Mittlerweile sind sie erprobte Gastgeber, haben Freude, wenn ihre Gäste Videos und Bilder von ihrem Outdoor-Erlebnis auf den sozialen Medien teilen. Die Bubble verfügt über zwei Doppelbetten sowie ein Schlafsofa, ein Badezimmer und eine Küche. «Gerade für Familien ist so ein Glamping-Erlebnis natürlich perfekt. Es gibt hier wohl kaum ein Hotel, welches über einen so grossen Garten verfügt.»
Wer nicht glampen will, ist in einem Resort wie dem TUI Magic Life Masmavi in Belek gut aufgehoben. Das Konzept ist seit 1990 auch auf Familien ausgerichtet. Es gibt Kinderbetreuung für alle Altersgruppen, Rutschbahnen und ein Restaurant nur für die Kleinen. Ausserdem kann in der Region auch als Familie viel unternommen werden. In Side steht das mächtige römische Amphitheater.

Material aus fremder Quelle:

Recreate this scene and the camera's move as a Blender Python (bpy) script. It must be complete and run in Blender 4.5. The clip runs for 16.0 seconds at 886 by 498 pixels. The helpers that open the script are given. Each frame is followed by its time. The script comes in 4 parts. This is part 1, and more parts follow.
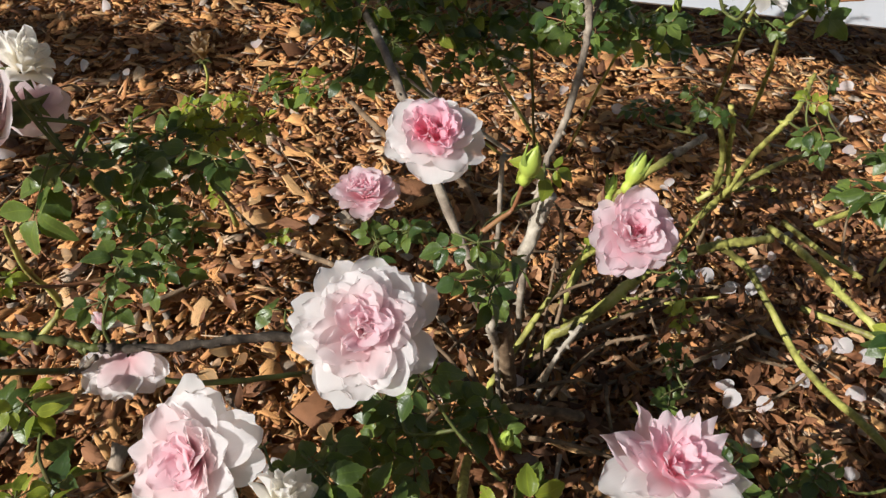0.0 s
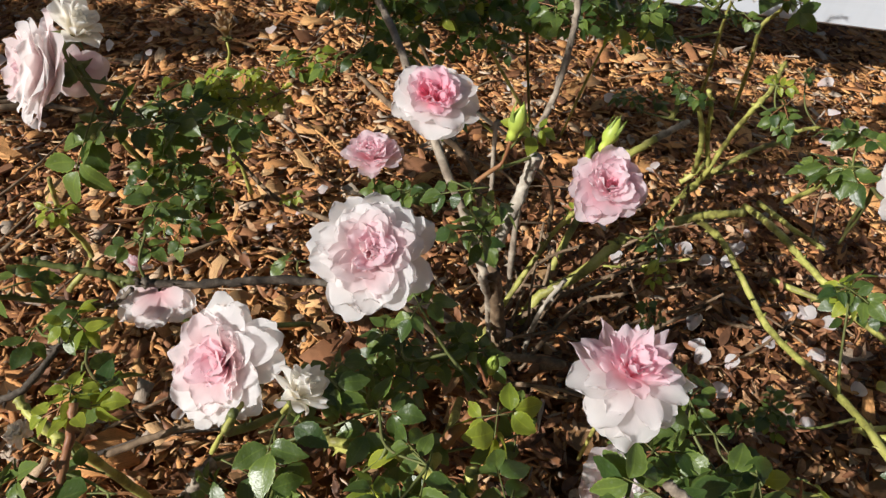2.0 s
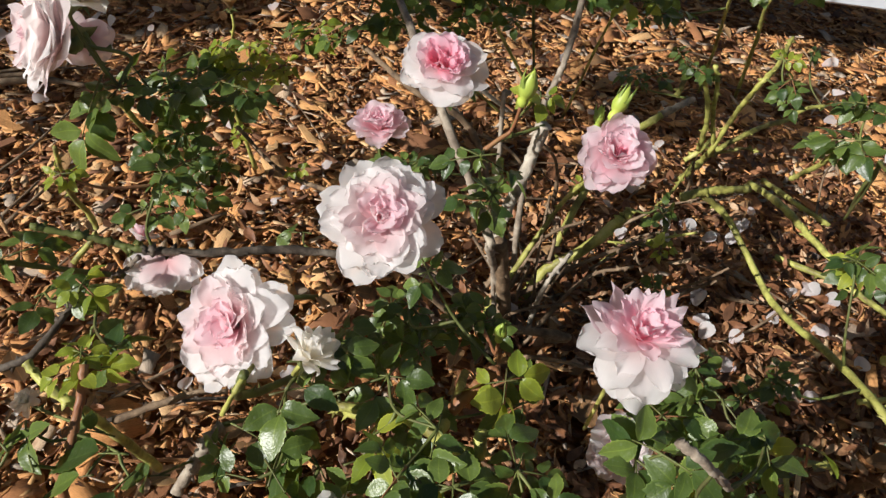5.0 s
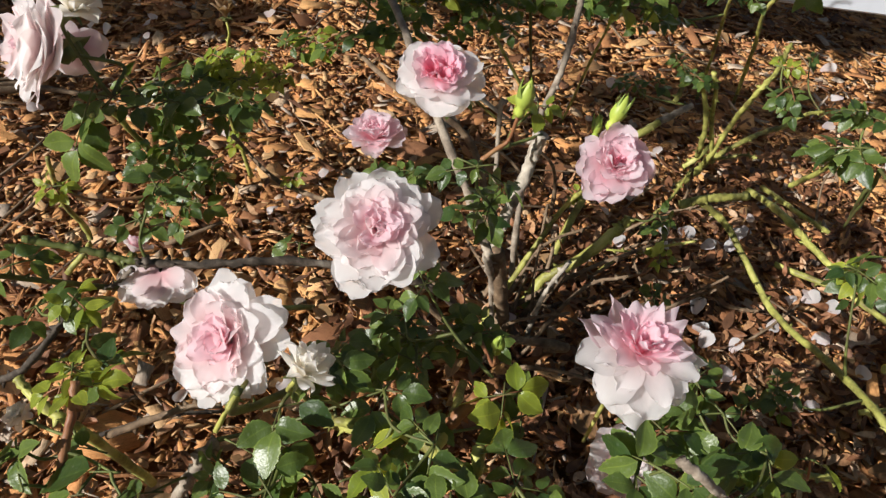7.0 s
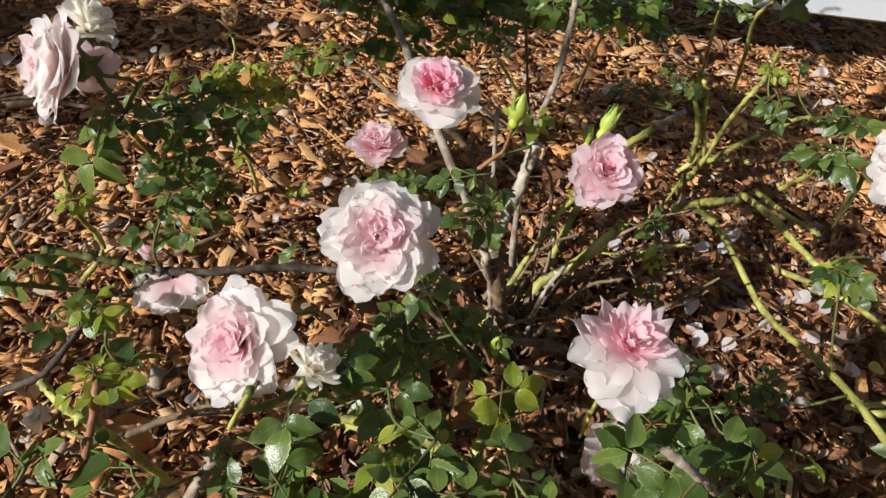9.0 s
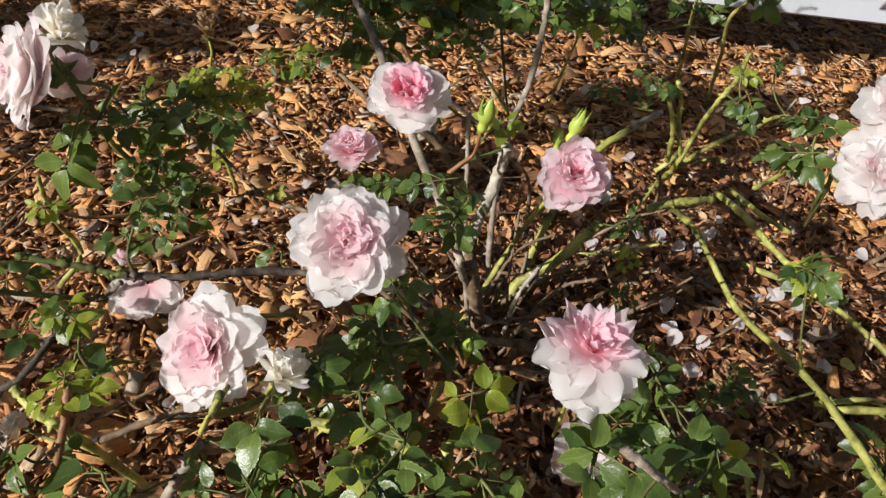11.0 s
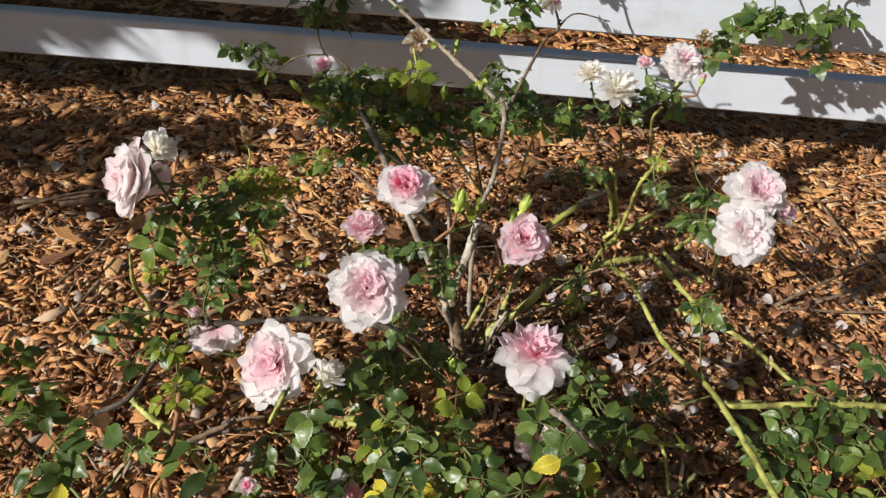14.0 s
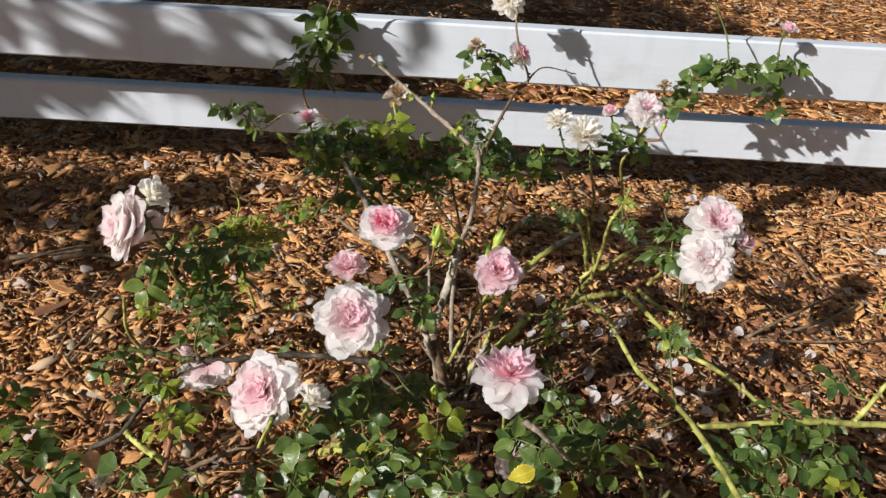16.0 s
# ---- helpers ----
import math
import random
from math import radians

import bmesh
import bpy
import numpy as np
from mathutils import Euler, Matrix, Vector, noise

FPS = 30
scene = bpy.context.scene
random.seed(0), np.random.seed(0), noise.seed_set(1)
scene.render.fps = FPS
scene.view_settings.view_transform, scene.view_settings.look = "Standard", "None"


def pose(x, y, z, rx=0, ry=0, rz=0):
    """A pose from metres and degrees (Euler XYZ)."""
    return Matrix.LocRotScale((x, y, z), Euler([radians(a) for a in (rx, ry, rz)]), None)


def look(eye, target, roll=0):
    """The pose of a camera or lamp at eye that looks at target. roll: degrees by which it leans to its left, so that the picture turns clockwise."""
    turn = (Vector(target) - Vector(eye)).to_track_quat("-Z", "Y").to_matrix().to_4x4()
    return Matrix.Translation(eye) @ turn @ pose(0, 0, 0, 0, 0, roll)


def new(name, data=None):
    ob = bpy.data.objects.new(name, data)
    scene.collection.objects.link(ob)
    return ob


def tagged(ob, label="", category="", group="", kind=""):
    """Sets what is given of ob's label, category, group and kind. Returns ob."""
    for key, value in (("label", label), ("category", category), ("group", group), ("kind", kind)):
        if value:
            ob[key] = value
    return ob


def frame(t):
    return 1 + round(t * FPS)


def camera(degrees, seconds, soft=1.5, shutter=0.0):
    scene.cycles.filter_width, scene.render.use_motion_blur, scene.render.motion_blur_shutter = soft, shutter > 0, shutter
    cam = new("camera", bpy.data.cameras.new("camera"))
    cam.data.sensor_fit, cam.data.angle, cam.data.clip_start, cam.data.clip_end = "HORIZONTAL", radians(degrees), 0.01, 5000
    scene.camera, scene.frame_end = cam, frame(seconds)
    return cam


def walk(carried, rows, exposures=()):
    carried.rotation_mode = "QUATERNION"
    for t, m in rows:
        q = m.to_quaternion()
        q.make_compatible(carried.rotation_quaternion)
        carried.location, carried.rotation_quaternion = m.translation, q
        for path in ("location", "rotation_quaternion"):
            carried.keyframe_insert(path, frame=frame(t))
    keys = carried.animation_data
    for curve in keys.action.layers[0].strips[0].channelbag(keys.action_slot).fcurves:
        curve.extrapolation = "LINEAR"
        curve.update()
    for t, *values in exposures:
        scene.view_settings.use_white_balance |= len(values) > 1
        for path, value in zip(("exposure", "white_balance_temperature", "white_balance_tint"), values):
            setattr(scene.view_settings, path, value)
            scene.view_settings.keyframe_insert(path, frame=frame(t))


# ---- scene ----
cam = camera(63.6, 16.0, soft=1.4)
PATH = [
    (0, (-0.004, -0.007, 0.548), (0.028, 1.439, -0.834), 5.4),
    (0.5, (0.002, -0.026, 0.551), (0.031, 1.419, -0.831), 5.5),
    (1, (-0.002, -0.048, 0.558), (0.025, 1.398, -0.823), 5.8),
    (1.5, (0.001, -0.063, 0.559), (0.027, 1.386, -0.819), 6.2),
    (2, (0.001, -0.077, 0.563), (0.03, 1.374, -0.813), 6.6),
    (2.5, (-0.003, -0.083, 0.564), (0.03, 1.369, -0.811), 6.8),
    (3, (-0.005, -0.087, 0.561), (0.026, 1.36, -0.819), 7.0),
    (3.5, (-0.003, -0.087, 0.558), (0.024, 1.351, -0.831), 7.0),
    (4, (-0.004, -0.087, 0.556), (0.026, 1.345, -0.84), 7.1),
    (6.5, (-0.005, -0.082, 0.549), (0.04, 1.345, -0.852), 7.0),
    (7, (-0.004, -0.079, 0.552), (0.037, 1.357, -0.84), 7.0),
    (7.5, (-0.006, -0.084, 0.56), (0.034, 1.366, -0.818), 7.0),
    (8, (-0.007, -0.092, 0.568), (0.032, 1.368, -0.798), 6.9),
    (8.5, (-0.003, -0.099, 0.571), (0.032, 1.359, -0.798), 6.5),
    (9, (-0.002, -0.096, 0.569), (0.029, 1.349, -0.813), 6.1),
    (11.3, (0.014, -0.097, 0.581), (0.071, 1.345, -0.804), 6.3),
    (11.5, (0.015, -0.101, 0.594), (0.072, 1.347, -0.784), 6.3),
    (12, (0.017, -0.115, 0.633), (0.076, 1.35, -0.728), 6.5),
    (12.5, (0.029, -0.133, 0.674), (0.082, 1.352, -0.664), 6.8),
    (13, (0.032, -0.165, 0.689), (0.077, 1.352, -0.612), 6.4),
    (13.5, (0.02, -0.211, 0.705), (0.071, 1.344, -0.552), 5.6),
    (14, (0.01, -0.27, 0.699), (0.076, 1.314, -0.521), 4.7),
    (14.5, (-0.008, -0.311, 0.696), (0.068, 1.286, -0.506), 4.3),
    (15, (-0.004, -0.32, 0.702), (0.076, 1.298, -0.471), 4.0),
    (15.5, (0.017, -0.324, 0.704), (0.105, 1.329, -0.419), 3.9),
    (16, (0.021, -0.324, 0.7), (0.109, 1.361, -0.374), 3.6),
]
walk(cam, [(t, look(eye, target, roll)) for t, eye, target, roll in PATH])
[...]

Auch eine Reise wert sind die weissen Terrassen von Pamukkale, die zum Weltkulturerbe der Unesco gehören. Und bereits ein Ausflug in das alte Stadtviertel von Antalya lohnt sich. Die Märkte und Restaurants sind zwar klar auf Touristinnen und Touristen ausgerichtet, dafür kann man sich in Englisch oder sogar auf Deutsch verständigen. Im Basar Kizilkaya trifft man auf Verkäufer Ali, der zuerst einen kalten Granatapfeltee serviert, bevor er seine Gewürzsammlung vorstellt.
Sesammus und Walnüsse, Schale um Schale
Der Duft von Muskatnuss, Sandelholz und Ingwer steigt einem in die Nase. Stolz reicht er eine seiner Spezialitäten – Rahat Lokum, auch bekannt als Turkish Delight – zum Probieren. Es gibt die süssen, klebrigen Würfel in zahlreichen Geschmacksrichtungen: von Kokosnuss über Schokolade bis hin zu Granatapfel.
Unsere Reise endet dort, wo sie begonnen hat – in einem Restaurant. Im «Paşa Kır Bahçesi» sitzt man in kleinen Holzhütten im Schneidersitz an tiefen Tischen und schlemmt sich durch die grosse Auswahl an Frühstücksspezialitäten, die hier den ganzen Tag serviert werden. So probiert man das süsse Tahin Pekmez, eine Art Sesammus, das im ganzen Land als Brotaufstrich gereicht wird. Man bekommt eingelegte Walnüsse gereicht genauso wie das würzige Menemen, eine traditionelle Eierspeise mit Tomaten und Paprika. Und wie zu Beginn dieser Geschichte hört es auch hier nicht auf. Schale folgt auf Schale, bis der Tisch voll ist und der Schmaus beginnen kann.